■ GIVEN REQUEST
In the entries below, which lines run from the one containing "of a camera" to the one containing "carried.location, carried.rotation_quaternion = m.translation, q"? Copy exactly those lines, ends included, and no others.

■ THE INPUT

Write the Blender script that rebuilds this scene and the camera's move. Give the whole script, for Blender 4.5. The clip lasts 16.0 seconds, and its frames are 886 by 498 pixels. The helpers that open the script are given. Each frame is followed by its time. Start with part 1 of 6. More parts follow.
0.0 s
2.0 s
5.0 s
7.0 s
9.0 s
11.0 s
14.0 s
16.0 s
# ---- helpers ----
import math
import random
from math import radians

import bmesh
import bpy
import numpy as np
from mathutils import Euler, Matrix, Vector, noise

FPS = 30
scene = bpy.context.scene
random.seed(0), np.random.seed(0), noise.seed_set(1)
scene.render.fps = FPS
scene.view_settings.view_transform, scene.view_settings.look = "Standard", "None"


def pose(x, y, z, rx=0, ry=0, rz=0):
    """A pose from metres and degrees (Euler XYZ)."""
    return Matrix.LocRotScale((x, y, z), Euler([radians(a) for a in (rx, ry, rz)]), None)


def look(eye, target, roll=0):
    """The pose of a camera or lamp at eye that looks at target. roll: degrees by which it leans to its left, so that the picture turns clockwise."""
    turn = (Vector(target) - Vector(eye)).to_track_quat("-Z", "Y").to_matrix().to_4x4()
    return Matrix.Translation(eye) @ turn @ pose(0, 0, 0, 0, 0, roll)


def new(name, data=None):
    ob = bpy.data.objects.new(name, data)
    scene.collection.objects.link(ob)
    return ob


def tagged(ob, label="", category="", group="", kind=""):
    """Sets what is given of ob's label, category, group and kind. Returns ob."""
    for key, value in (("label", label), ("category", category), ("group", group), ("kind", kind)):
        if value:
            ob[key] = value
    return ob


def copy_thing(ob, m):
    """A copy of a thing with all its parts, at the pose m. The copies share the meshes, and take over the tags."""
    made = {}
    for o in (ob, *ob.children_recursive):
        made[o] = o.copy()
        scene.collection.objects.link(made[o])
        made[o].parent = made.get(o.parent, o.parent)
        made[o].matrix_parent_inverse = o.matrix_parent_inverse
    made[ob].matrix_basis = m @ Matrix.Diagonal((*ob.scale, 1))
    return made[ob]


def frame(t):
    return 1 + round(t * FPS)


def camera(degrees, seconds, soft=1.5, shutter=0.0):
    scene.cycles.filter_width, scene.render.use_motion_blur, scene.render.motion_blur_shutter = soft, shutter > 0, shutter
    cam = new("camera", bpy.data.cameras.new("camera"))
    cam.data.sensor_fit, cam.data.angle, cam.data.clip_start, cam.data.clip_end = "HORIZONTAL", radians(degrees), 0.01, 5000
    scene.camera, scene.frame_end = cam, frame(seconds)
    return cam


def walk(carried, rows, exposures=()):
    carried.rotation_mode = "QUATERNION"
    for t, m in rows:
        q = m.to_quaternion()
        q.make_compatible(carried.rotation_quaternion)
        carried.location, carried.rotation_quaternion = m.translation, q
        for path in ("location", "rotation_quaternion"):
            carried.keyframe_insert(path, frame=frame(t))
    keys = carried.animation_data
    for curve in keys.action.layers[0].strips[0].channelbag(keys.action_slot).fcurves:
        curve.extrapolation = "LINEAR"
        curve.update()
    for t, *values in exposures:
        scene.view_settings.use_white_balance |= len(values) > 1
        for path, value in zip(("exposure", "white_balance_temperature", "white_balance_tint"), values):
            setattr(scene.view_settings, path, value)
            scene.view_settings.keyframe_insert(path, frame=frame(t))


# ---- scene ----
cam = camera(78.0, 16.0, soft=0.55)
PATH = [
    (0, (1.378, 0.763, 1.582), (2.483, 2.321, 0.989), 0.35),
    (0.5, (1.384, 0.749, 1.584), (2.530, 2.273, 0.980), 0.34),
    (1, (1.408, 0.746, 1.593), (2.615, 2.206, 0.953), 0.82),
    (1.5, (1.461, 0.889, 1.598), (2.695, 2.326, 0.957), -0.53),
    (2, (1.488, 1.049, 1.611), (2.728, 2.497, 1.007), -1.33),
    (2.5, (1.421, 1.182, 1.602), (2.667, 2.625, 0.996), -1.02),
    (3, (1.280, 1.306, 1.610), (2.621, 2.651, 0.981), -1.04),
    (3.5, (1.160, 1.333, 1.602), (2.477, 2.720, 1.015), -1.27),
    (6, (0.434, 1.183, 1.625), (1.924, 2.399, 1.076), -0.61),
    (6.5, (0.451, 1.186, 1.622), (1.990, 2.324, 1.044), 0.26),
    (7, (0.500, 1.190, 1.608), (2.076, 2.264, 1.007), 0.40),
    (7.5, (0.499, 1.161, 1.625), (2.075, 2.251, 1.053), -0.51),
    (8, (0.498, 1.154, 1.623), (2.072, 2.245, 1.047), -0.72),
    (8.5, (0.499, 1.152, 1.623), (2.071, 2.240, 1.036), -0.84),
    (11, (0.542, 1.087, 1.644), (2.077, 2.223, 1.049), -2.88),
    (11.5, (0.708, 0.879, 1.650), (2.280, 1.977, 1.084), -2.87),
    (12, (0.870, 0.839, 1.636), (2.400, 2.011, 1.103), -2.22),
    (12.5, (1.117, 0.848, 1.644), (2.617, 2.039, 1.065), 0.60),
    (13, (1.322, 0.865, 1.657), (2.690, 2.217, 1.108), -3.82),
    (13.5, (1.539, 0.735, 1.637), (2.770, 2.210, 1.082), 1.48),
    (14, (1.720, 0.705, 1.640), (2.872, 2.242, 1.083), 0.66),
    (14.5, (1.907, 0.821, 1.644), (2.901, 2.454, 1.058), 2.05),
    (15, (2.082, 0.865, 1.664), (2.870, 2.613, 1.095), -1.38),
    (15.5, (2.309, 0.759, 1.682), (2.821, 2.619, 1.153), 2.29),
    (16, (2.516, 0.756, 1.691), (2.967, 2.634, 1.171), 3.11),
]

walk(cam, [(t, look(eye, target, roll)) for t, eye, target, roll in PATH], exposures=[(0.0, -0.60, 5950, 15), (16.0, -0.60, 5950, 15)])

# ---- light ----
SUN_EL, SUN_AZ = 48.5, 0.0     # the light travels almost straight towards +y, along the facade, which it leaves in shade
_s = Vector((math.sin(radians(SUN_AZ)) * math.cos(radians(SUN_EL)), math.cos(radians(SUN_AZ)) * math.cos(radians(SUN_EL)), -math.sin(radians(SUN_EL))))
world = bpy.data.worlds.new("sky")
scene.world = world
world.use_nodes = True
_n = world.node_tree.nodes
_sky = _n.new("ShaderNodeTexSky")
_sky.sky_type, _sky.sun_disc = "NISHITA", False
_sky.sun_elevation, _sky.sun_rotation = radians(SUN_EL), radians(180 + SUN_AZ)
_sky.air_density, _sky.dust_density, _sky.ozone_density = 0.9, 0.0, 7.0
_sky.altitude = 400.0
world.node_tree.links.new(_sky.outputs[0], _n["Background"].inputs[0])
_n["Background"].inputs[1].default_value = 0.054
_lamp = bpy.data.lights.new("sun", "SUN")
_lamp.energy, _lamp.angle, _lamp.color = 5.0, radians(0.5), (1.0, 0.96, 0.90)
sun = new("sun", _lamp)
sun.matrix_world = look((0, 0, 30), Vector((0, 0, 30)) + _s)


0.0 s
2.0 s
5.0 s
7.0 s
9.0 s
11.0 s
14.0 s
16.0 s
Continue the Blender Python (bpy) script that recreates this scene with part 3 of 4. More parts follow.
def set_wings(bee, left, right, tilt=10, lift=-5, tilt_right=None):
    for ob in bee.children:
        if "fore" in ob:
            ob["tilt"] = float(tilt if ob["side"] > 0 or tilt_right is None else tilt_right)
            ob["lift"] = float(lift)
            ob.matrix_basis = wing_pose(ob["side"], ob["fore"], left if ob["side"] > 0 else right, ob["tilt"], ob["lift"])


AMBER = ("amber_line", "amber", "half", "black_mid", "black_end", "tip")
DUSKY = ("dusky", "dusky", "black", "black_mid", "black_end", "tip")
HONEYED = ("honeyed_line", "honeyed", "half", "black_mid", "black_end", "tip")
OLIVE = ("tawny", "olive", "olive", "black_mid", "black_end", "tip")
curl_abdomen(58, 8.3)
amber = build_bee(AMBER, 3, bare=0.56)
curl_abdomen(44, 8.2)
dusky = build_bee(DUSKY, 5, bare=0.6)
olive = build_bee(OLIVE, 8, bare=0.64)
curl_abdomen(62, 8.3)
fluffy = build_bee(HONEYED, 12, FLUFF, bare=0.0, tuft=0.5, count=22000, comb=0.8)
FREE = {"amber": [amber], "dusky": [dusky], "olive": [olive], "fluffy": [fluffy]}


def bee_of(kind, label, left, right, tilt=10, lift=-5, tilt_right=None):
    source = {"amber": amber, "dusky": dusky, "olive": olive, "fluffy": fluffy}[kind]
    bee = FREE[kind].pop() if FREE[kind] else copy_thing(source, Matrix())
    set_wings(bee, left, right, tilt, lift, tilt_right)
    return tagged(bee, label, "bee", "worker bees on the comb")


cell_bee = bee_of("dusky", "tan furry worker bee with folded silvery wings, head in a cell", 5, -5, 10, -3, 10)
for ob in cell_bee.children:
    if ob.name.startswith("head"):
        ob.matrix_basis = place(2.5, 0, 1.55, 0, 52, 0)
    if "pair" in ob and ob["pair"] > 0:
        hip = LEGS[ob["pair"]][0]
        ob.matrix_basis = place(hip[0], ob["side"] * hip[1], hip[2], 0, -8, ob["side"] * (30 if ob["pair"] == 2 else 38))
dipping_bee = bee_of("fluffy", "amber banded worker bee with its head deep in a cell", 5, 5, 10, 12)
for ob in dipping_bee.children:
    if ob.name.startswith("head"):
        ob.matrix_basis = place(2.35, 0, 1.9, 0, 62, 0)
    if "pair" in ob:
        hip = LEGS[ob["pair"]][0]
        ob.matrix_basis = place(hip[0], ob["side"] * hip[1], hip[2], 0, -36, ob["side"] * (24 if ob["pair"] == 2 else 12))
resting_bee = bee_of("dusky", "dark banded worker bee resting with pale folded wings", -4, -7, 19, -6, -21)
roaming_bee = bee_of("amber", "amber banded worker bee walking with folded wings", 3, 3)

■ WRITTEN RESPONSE
    """The pose of a camera or lamp at eye that looks at target. roll: degrees by which it leans to its left, so that the picture turns clockwise."""
    turn = (Vector(target) - Vector(eye)).to_track_quat("-Z", "Y").to_matrix().to_4x4()
    return Matrix.Translation(eye) @ turn @ pose(0, 0, 0, 0, 0, roll)


def new(name, data=None):
    ob = bpy.data.objects.new(name, data)
    scene.collection.objects.link(ob)
    return ob


def tagged(ob, label="", category="", group="", kind=""):
    """Sets what is given of ob's label, category, group and kind. Returns ob."""
    for key, value in (("label", label), ("category", category), ("group", group), ("kind", kind)):
        if value:
            ob[key] = value
    return ob


def copy_thing(ob, m):
    """A copy of a thing with all its parts, at the pose m. The copies share the meshes, and take over the tags."""
    made = {}
    for o in (ob, *ob.children_recursive):
        made[o] = o.copy()
        scene.collection.objects.link(made[o])
        made[o].parent = made.get(o.parent, o.parent)
        made[o].matrix_parent_inverse = o.matrix_parent_inverse
    made[ob].matrix_basis = m @ Matrix.Diagonal((*ob.scale, 1))
    return made[ob]


def frame(t):
    return 1 + round(t * FPS)


def camera(degrees, seconds, soft=1.5, shutter=0.0):
    scene.cycles.filter_width, scene.render.use_motion_blur, scene.render.motion_blur_shutter = soft, shutter > 0, shutter
    cam = new("camera", bpy.data.cameras.new("camera"))
    cam.data.sensor_fit, cam.data.angle, cam.data.clip_start, cam.data.clip_end = "HORIZONTAL", radians(degrees), 0.01, 5000
    scene.camera, scene.frame_end = cam, frame(seconds)
    return cam


def walk(carried, rows, exposures=()):
    carried.rotation_mode = "QUATERNION"
    for t, m in rows:
        q = m.to_quaternion()
        q.make_compatible(carried.rotation_quaternion)
        carried.location, carried.rotation_quaternion = m.translation, q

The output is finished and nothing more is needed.